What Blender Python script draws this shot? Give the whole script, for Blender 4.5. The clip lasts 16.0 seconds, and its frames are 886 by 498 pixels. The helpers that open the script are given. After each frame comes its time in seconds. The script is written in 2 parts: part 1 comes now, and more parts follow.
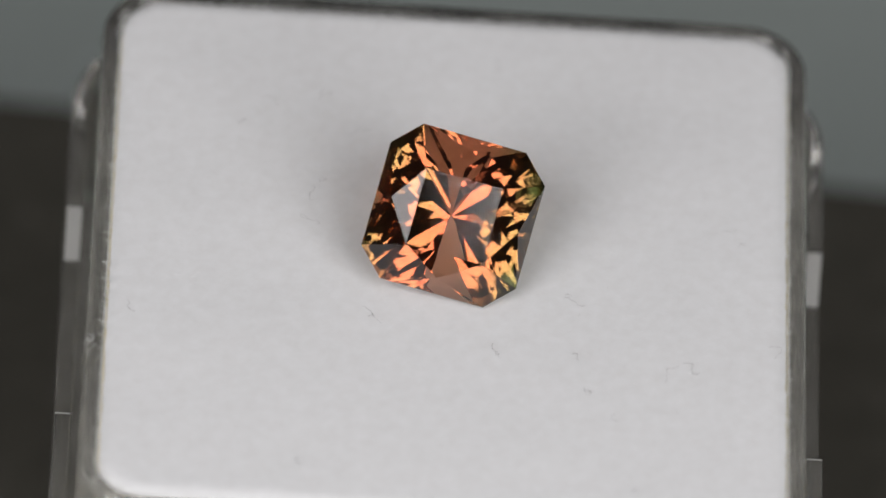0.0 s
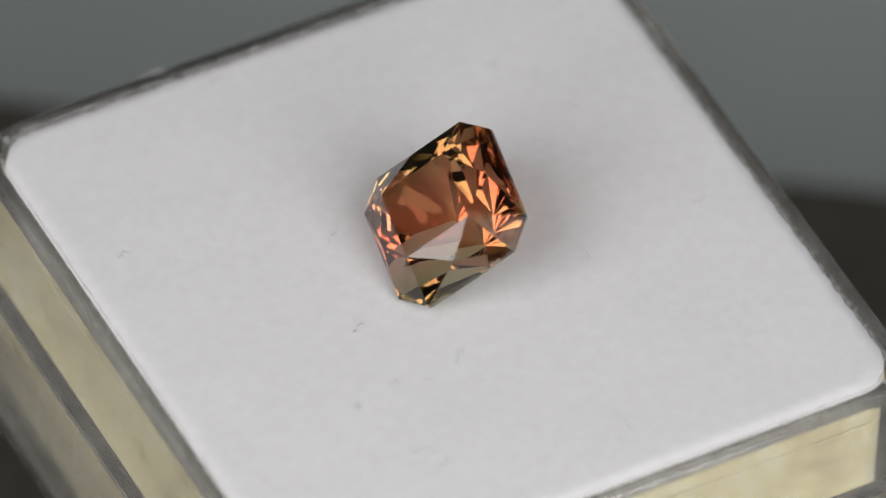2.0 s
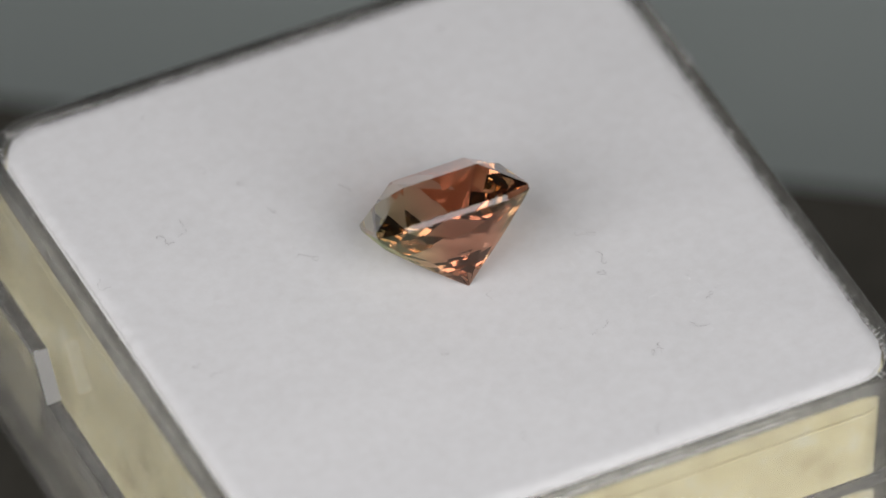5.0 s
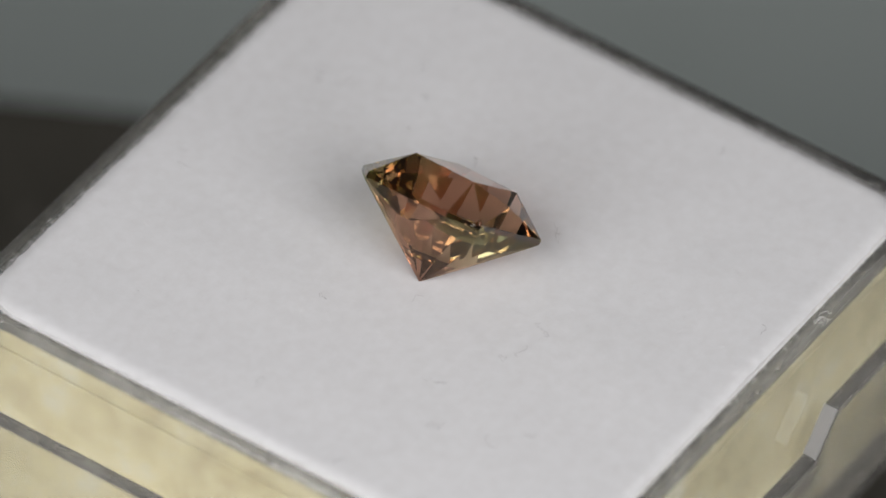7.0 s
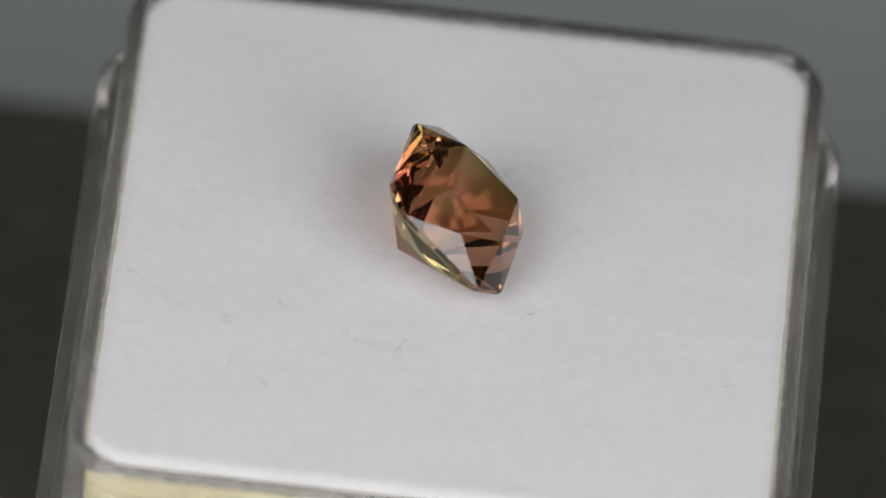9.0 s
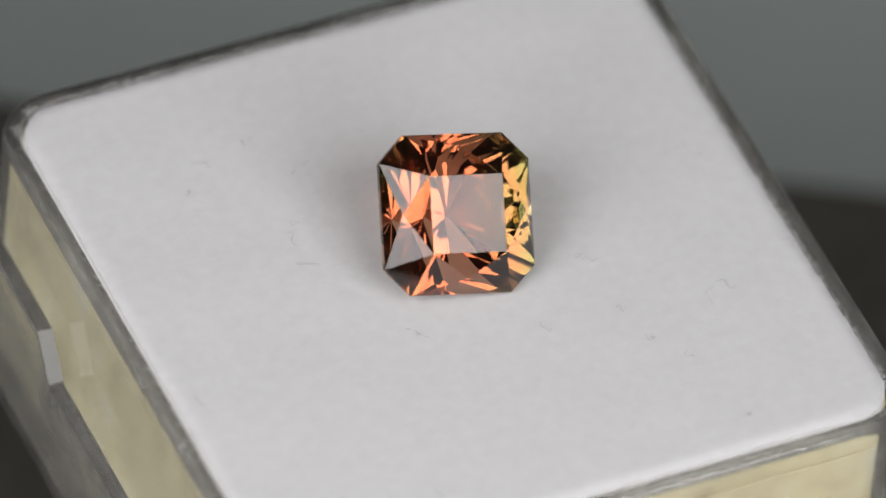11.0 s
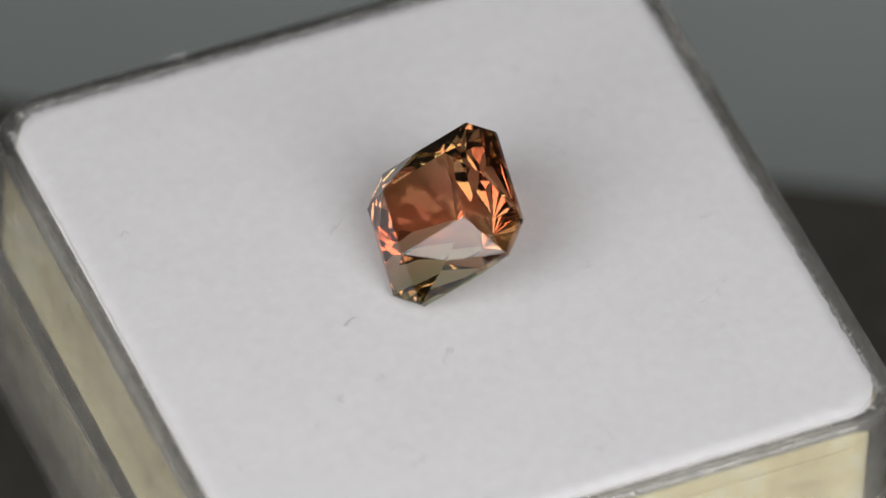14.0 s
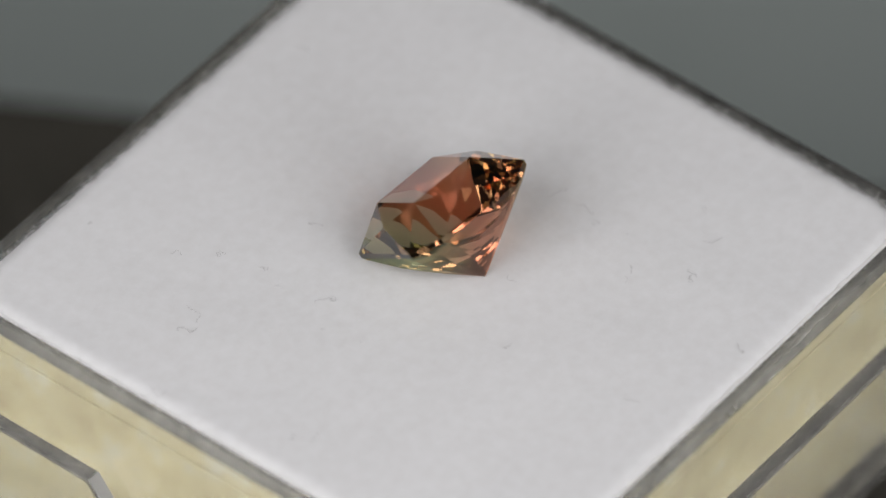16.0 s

::::

*What to do*.
Give an exact reproduction of every line, leaving out any picture.

*Result below*.
What Blender Python script draws this shot? Give the whole script, for Blender 4.5. The clip lasts 16.0 seconds, and its frames are 886 by 498 pixels. The helpers that open the script are given. After each frame comes its time in seconds. The script is written in 2 parts: part 1 comes now, and more parts follow.
0.0 s
2.0 s
5.0 s
7.0 s
9.0 s
11.0 s
14.0 s
16.0 s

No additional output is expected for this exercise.